* START Supplied data *

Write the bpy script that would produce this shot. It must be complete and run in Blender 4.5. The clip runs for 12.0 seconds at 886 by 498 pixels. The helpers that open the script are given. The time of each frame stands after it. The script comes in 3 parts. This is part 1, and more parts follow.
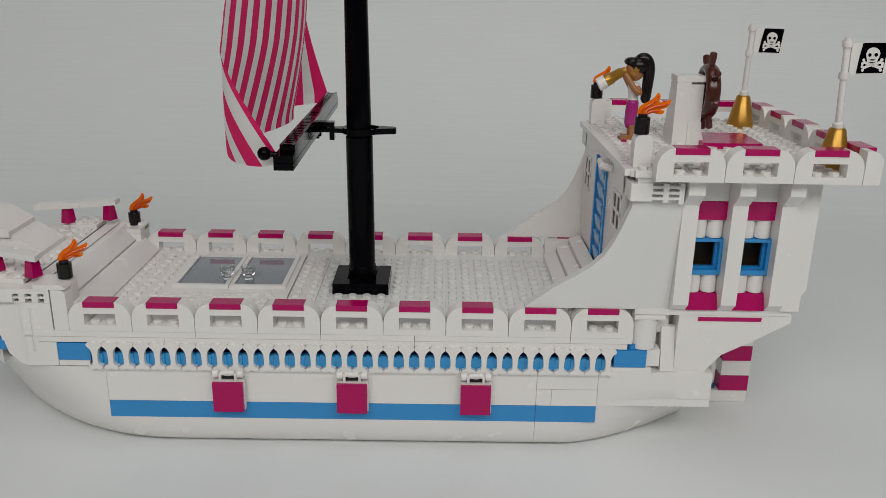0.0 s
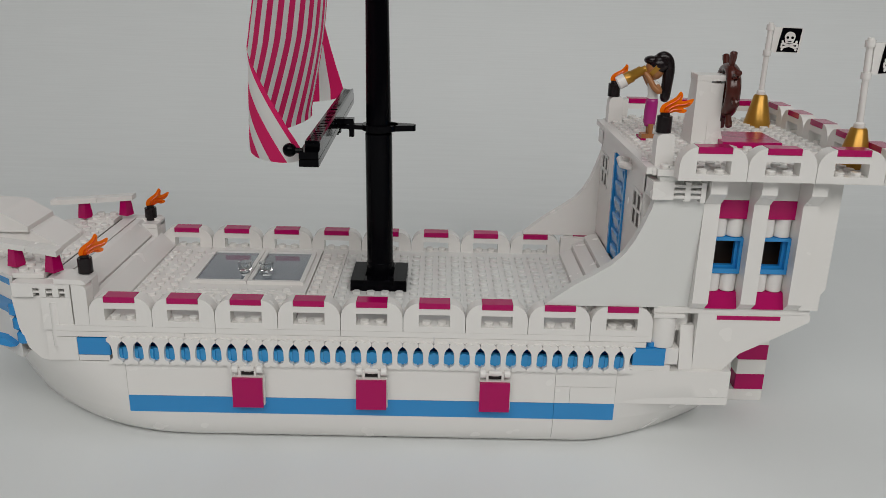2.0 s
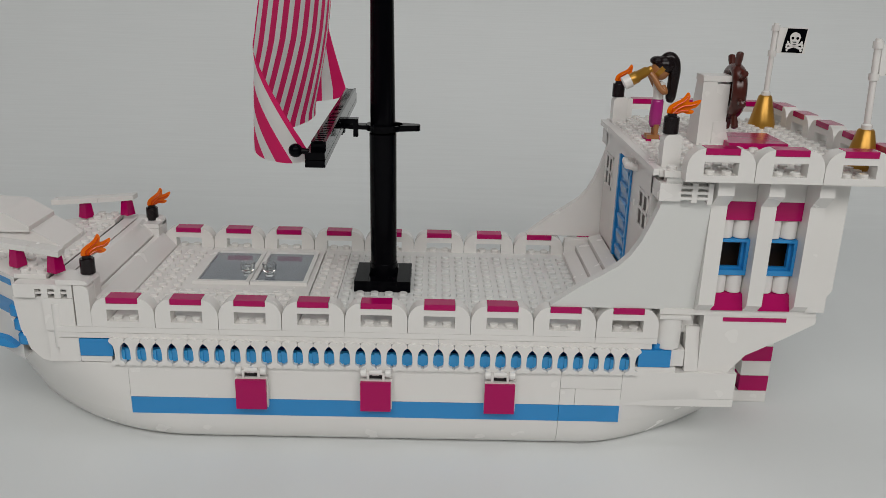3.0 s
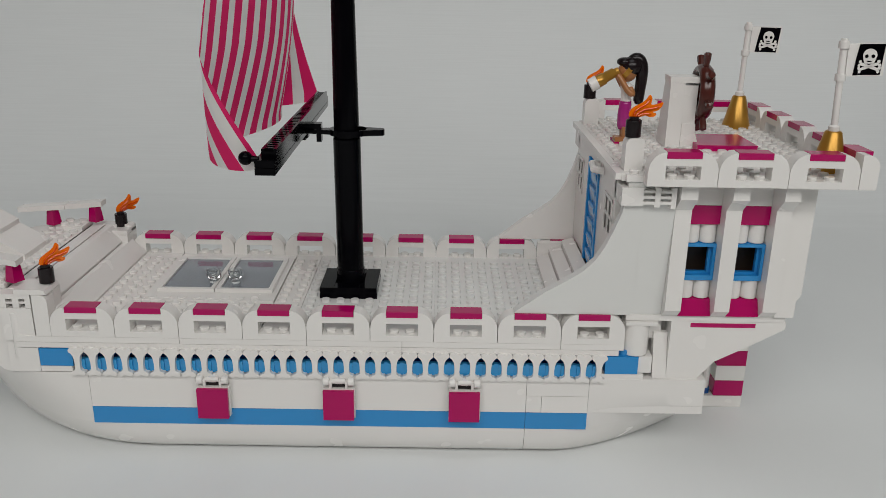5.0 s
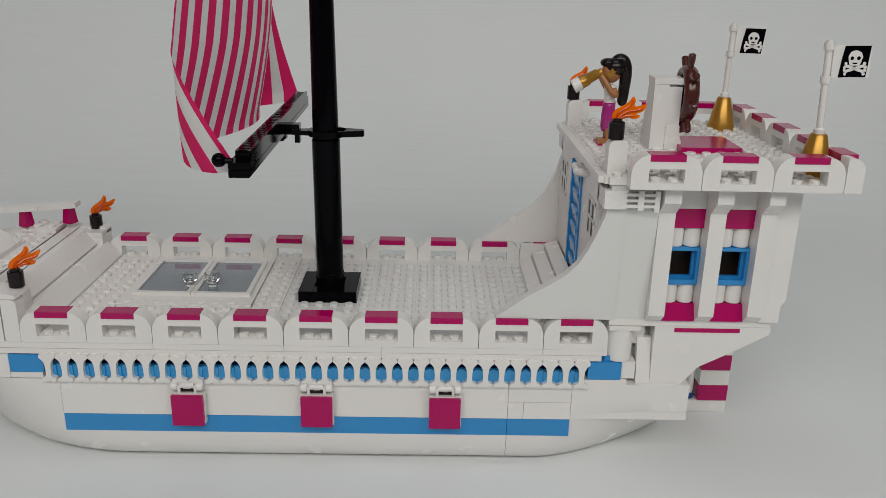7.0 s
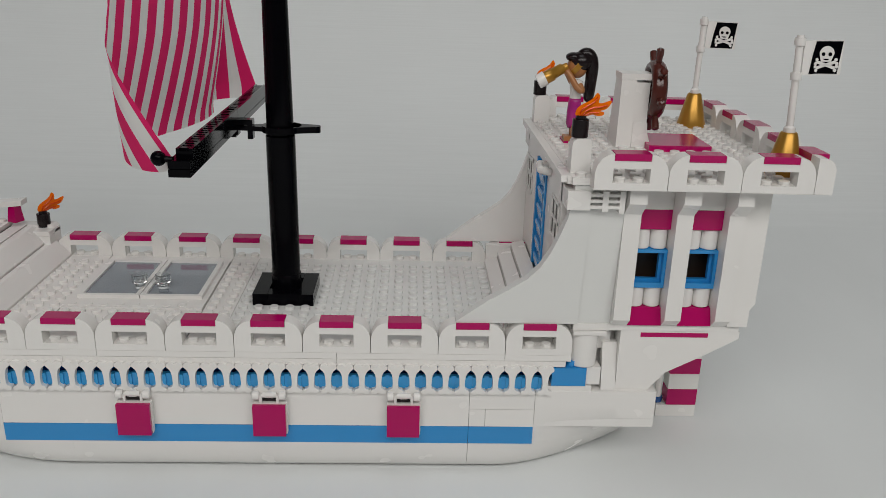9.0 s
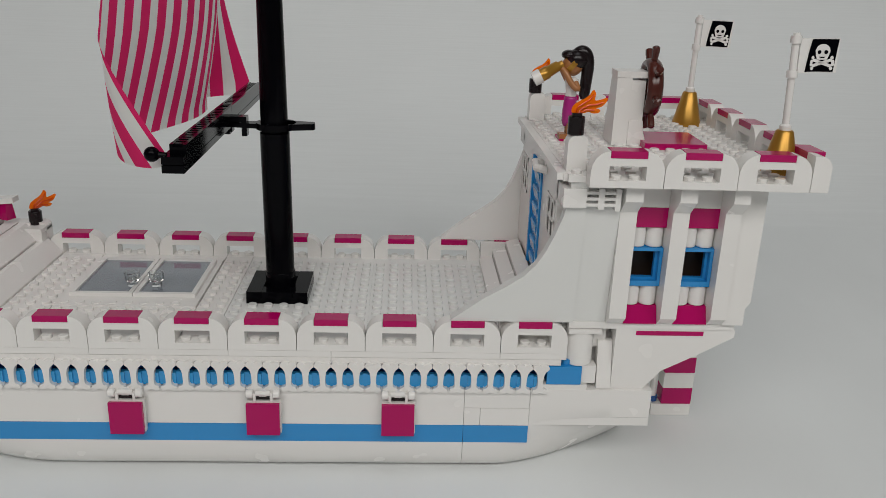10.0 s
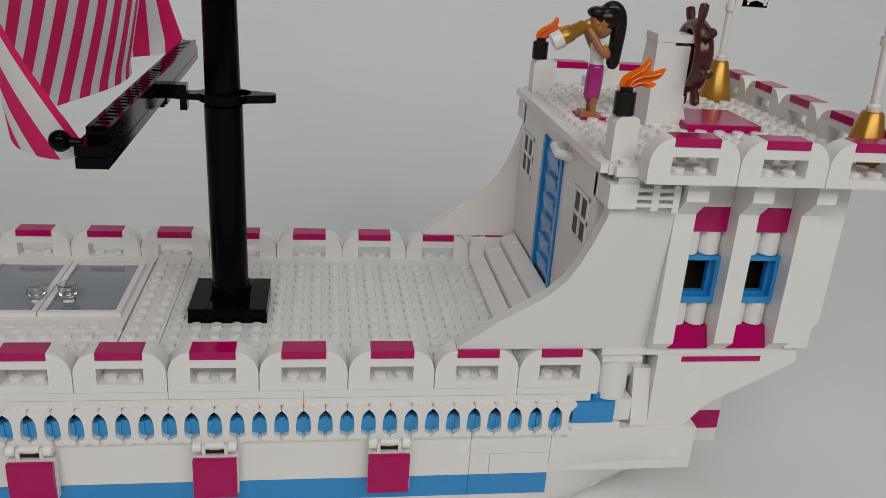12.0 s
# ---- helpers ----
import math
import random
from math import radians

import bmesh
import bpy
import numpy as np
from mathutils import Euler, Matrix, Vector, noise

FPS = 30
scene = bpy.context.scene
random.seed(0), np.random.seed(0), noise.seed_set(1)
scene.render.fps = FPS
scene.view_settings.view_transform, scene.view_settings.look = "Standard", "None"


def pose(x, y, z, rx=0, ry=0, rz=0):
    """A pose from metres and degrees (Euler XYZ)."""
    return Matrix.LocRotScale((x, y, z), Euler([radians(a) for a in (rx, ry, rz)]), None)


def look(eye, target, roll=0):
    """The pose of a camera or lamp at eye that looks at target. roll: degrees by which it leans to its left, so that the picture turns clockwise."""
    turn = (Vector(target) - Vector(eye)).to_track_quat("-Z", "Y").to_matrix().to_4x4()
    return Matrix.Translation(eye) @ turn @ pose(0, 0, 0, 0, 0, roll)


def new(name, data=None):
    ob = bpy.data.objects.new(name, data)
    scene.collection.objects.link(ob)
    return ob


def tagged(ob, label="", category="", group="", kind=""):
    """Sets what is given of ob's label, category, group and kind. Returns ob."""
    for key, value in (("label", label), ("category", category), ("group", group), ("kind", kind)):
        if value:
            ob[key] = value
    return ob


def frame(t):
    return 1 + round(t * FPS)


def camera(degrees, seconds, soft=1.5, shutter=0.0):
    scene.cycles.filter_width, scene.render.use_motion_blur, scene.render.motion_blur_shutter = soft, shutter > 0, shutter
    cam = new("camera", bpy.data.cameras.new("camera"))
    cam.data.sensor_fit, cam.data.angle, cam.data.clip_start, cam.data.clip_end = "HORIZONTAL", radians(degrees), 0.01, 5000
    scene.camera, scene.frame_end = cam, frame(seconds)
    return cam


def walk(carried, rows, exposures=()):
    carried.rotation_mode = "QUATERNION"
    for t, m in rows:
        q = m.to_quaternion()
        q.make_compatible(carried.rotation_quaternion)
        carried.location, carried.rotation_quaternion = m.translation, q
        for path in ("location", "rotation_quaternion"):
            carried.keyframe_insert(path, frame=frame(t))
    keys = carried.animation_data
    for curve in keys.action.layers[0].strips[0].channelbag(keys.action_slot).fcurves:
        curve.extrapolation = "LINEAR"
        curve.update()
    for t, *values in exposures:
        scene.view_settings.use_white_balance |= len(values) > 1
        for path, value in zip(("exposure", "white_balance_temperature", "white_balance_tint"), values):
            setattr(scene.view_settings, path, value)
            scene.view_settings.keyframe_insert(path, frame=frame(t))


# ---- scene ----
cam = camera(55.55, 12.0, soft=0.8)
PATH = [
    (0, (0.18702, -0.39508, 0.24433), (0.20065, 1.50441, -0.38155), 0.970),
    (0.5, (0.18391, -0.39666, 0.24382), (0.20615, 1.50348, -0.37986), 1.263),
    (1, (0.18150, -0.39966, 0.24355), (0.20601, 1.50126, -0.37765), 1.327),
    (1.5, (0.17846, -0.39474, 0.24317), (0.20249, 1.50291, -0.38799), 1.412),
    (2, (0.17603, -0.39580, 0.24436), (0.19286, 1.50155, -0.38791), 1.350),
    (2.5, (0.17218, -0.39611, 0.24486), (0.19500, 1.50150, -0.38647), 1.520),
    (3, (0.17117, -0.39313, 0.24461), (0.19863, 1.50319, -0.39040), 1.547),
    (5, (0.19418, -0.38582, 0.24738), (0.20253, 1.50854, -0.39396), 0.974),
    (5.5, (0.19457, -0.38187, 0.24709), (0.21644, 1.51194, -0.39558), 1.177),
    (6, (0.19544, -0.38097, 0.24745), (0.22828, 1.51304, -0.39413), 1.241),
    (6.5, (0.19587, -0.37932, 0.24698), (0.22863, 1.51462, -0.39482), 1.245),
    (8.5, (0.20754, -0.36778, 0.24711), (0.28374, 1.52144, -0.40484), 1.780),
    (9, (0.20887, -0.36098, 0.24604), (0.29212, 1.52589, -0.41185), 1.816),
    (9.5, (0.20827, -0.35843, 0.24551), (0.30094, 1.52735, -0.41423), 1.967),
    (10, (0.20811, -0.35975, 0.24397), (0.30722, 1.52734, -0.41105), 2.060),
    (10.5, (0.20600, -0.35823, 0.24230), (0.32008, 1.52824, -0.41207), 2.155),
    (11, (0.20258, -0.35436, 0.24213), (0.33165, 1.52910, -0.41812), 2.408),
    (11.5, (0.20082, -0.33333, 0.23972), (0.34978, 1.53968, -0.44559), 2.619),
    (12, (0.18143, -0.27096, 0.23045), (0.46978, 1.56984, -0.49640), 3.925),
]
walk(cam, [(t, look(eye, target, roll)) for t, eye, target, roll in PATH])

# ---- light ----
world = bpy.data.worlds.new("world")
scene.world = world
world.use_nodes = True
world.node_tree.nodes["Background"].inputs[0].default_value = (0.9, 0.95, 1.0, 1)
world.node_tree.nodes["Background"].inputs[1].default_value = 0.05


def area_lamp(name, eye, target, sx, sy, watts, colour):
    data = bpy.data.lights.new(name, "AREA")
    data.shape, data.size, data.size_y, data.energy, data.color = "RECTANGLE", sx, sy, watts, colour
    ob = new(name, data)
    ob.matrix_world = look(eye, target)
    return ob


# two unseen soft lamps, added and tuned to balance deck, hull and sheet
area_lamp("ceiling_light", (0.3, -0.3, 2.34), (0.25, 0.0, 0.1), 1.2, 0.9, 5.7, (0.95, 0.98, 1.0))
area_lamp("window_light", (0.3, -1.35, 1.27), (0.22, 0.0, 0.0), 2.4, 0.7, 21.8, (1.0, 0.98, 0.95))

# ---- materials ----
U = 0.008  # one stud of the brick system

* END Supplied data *

All of the lines above should be retyped precisely, apart from the pictures.

Write the bpy script that would produce this shot. It must be complete and run in Blender 4.5. The clip runs for 12.0 seconds at 886 by 498 pixels. The helpers that open the script are given. The time of each frame stands after it. The script comes in 3 parts. This is part 1, and more parts follow.
0.0 s
2.0 s
3.0 s
5.0 s
7.0 s
9.0 s
10.0 s
12.0 s
# ---- helpers ----
import math
import random
from math import radians

import bmesh
import bpy
import numpy as np
from mathutils import Euler, Matrix, Vector, noise

FPS = 30
scene = bpy.context.scene
random.seed(0), np.random.seed(0), noise.seed_set(1)
scene.render.fps = FPS
scene.view_settings.view_transform, scene.view_settings.look = "Standard", "None"


def pose(x, y, z, rx=0, ry=0, rz=0):
    """A pose from metres and degrees (Euler XYZ)."""
    return Matrix.LocRotScale((x, y, z), Euler([radians(a) for a in (rx, ry, rz)]), None)


def look(eye, target, roll=0):
    """The pose of a camera or lamp at eye that looks at target. roll: degrees by which it leans to its left, so that the picture turns clockwise."""
    turn = (Vector(target) - Vector(eye)).to_track_quat("-Z", "Y").to_matrix().to_4x4()
    return Matrix.Translation(eye) @ turn @ pose(0, 0, 0, 0, 0, roll)


def new(name, data=None):
    ob = bpy.data.objects.new(name, data)
    scene.collection.objects.link(ob)
    return ob


def tagged(ob, label="", category="", group="", kind=""):
    """Sets what is given of ob's label, category, group and kind. Returns ob."""
    for key, value in (("label", label), ("category", category), ("group", group), ("kind", kind)):
        if value:
            ob[key] = value
    return ob


def frame(t):
    return 1 + round(t * FPS)


def camera(degrees, seconds, soft=1.5, shutter=0.0):
    scene.cycles.filter_width, scene.render.use_motion_blur, scene.render.motion_blur_shutter = soft, shutter > 0, shutter
    cam = new("camera", bpy.data.cameras.new("camera"))
    cam.data.sensor_fit, cam.data.angle, cam.data.clip_start, cam.data.clip_end = "HORIZONTAL", radians(degrees), 0.01, 5000
    scene.camera, scene.frame_end = cam, frame(seconds)
    return cam


def walk(carried, rows, exposures=()):
    carried.rotation_mode = "QUATERNION"
    for t, m in rows:
        q = m.to_quaternion()
        q.make_compatible(carried.rotation_quaternion)
        carried.location, carried.rotation_quaternion = m.translation, q
        for path in ("location", "rotation_quaternion"):
            carried.keyframe_insert(path, frame=frame(t))
    keys = carried.animation_data
    for curve in keys.action.layers[0].strips[0].channelbag(keys.action_slot).fcurves:
        curve.extrapolation = "LINEAR"
        curve.update()
    for t, *values in exposures:
        scene.view_settings.use_white_balance |= len(values) > 1
        for path, value in zip(("exposure", "white_balance_temperature", "white_balance_tint"), values):
            setattr(scene.view_settings, path, value)
            scene.view_settings.keyframe_insert(path, frame=frame(t))


# ---- scene ----
cam = camera(55.55, 12.0, soft=0.8)
PATH = [
    (0, (0.18702, -0.39508, 0.24433), (0.20065, 1.50441, -0.38155), 0.970),
    (0.5, (0.18391, -0.39666, 0.24382), (0.20615, 1.50348, -0.37986), 1.263),
    (1, (0.18150, -0.39966, 0.24355), (0.20601, 1.50126, -0.37765), 1.327),
    (1.5, (0.17846, -0.39474, 0.24317), (0.20249, 1.50291, -0.38799), 1.412),
    (2, (0.17603, -0.39580, 0.24436), (0.19286, 1.50155, -0.38791), 1.350),
    (2.5, (0.17218, -0.39611, 0.24486), (0.19500, 1.50150, -0.38647), 1.520),
    (3, (0.17117, -0.39313, 0.24461), (0.19863, 1.50319, -0.39040), 1.547),
    (5, (0.19418, -0.38582, 0.24738), (0.20253, 1.50854, -0.39396), 0.974),
    (5.5, (0.19457, -0.38187, 0.24709), (0.21644, 1.51194, -0.39558), 1.177),
    (6, (0.19544, -0.38097, 0.24745), (0.22828, 1.51304, -0.39413), 1.241),
    (6.5, (0.19587, -0.37932, 0.24698), (0.22863, 1.51462, -0.39482), 1.245),
    (8.5, (0.20754, -0.36778, 0.24711), (0.28374, 1.52144, -0.40484), 1.780),
    (9, (0.20887, -0.36098, 0.24604), (0.29212, 1.52589, -0.41185), 1.816),
    (9.5, (0.20827, -0.35843, 0.24551), (0.30094, 1.52735, -0.41423), 1.967),
    (10, (0.20811, -0.35975, 0.24397), (0.30722, 1.52734, -0.41105), 2.060),
    (10.5, (0.20600, -0.35823, 0.24230), (0.32008, 1.52824, -0.41207), 2.155),
    (11, (0.20258, -0.35436, 0.24213), (0.33165, 1.52910, -0.41812), 2.408),
    (11.5, (0.20082, -0.33333, 0.23972), (0.34978, 1.53968, -0.44559), 2.619),
    (12, (0.18143, -0.27096, 0.23045), (0.46978, 1.56984, -0.49640), 3.925),
]
walk(cam, [(t, look(eye, target, roll)) for t, eye, target, roll in PATH])

# ---- light ----
world = bpy.data.worlds.new("world")
scene.world = world
world.use_nodes = True
world.node_tree.nodes["Background"].inputs[0].default_value = (0.9, 0.95, 1.0, 1)
world.node_tree.nodes["Background"].inputs[1].default_value = 0.05


def area_lamp(name, eye, target, sx, sy, watts, colour):
    data = bpy.data.lights.new(name, "AREA")
    data.shape, data.size, data.size_y, data.energy, data.color = "RECTANGLE", sx, sy, watts, colour
    ob = new(name, data)
    ob.matrix_world = look(eye, target)
    return ob


# two unseen soft lamps, added and tuned to balance deck, hull and sheet
area_lamp("ceiling_light", (0.3, -0.3, 2.34), (0.25, 0.0, 0.1), 1.2, 0.9, 5.7, (0.95, 0.98, 1.0))
area_lamp("window_light", (0.3, -1.35, 1.27), (0.22, 0.0, 0.0), 2.4, 0.7, 21.8, (1.0, 0.98, 0.95))

# ---- materials ----
U = 0.008  # one stud of the brick system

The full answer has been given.